__The exercise__: Each line containing the word "with" must be collected.

__Available data__:

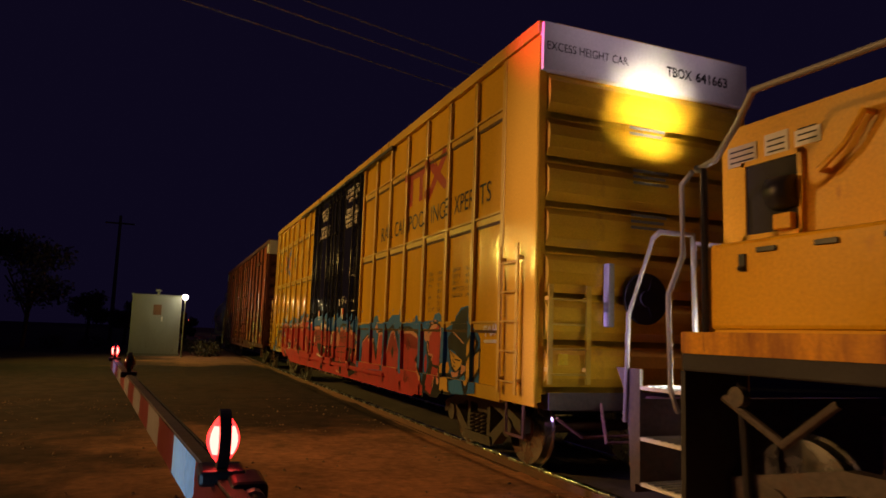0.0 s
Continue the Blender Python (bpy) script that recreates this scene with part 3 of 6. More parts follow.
def brown_boxcar():
    car = thing("boxcar", "rust-brown steel boxcar with pale graffiti and white stencilled plates", "boxcar", "", (SIDE, 27.91, 0))
    part("body", b1(0.03, 2.92, 0.05, B_LEN - 0.05, 0.9, 5.02), BROWN, car)
    part("underframe", b1(0.5, 2.45, 0.2, B_LEN - 0.2, 0.72, 0.9), GRIME, car)
    part("roof", b1(0.0, 2.95, 0, B_LEN, 5.02, 5.13), BROWN_SHADED, car)
    part("eave_rail", b1(-0.035, 0.03, 0, B_LEN, 4.98, 5.14, bevel=0.008), BROWN_SHADED, car)
    post = mesh_of("side_post", b1(-0.03, 0.03, -0.035, 0.035, 0.86, 4.98, bevel=0.008), BROWN_SHADED)
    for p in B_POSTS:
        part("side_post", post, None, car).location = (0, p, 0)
    part("bottom_rail", b1(-0.035, 0.06, 0, B_LEN, 0.8, 0.95, bevel=0.01), BROWN_SHADED, car)
    part("side_sill", prism(fresh(), [(3.6, 0.8), (4.2, 0.66), (14.9, 0.66), (15.5, 0.8)], 0.0, 0.04), BROWN_SHADED, car)
    for p in (2.6, 14.75):
        part("corner_hood", b1(-0.025, 0.03, p + 0.02, p + 1.14, 4.3, 4.42, bevel=0.01), BROWN_SHADED, car)
    for y0, w in ((6.95, 2.48), (9.5, 2.5)):
        d = part("door", b1(-0.015, 0.06, y0, y0 + w, 0.98, 4.94, bevel=0.01), BROWN, car, "brown plug door with locking rods")
        for z in (1.05, 1.95, 2.5, 3.8):
            part("door_rail", b1(-0.04, -0.015, y0, y0 + w, z - 0.035, z + 0.035, bevel=0.006), BROWN_SHADED, d)
        for k in (0.06, w * 0.38, w * 0.78, w - 0.06):
            rod = fresh()
            tube(rod, [(-0.07, y0 + k, 1.0), (-0.07, y0 + k, 4.9)], 0.024, 8)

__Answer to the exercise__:
Continue the Blender Python (bpy) script that recreates this scene with part 3 of 6. More parts follow.
    car = thing("boxcar", "rust-brown steel boxcar with pale graffiti and white stencilled plates", "boxcar", "", (SIDE, 27.91, 0))
        d = part("door", b1(-0.015, 0.06, y0, y0 + w, 0.98, 4.94, bevel=0.01), BROWN, car, "brown plug door with locking rods")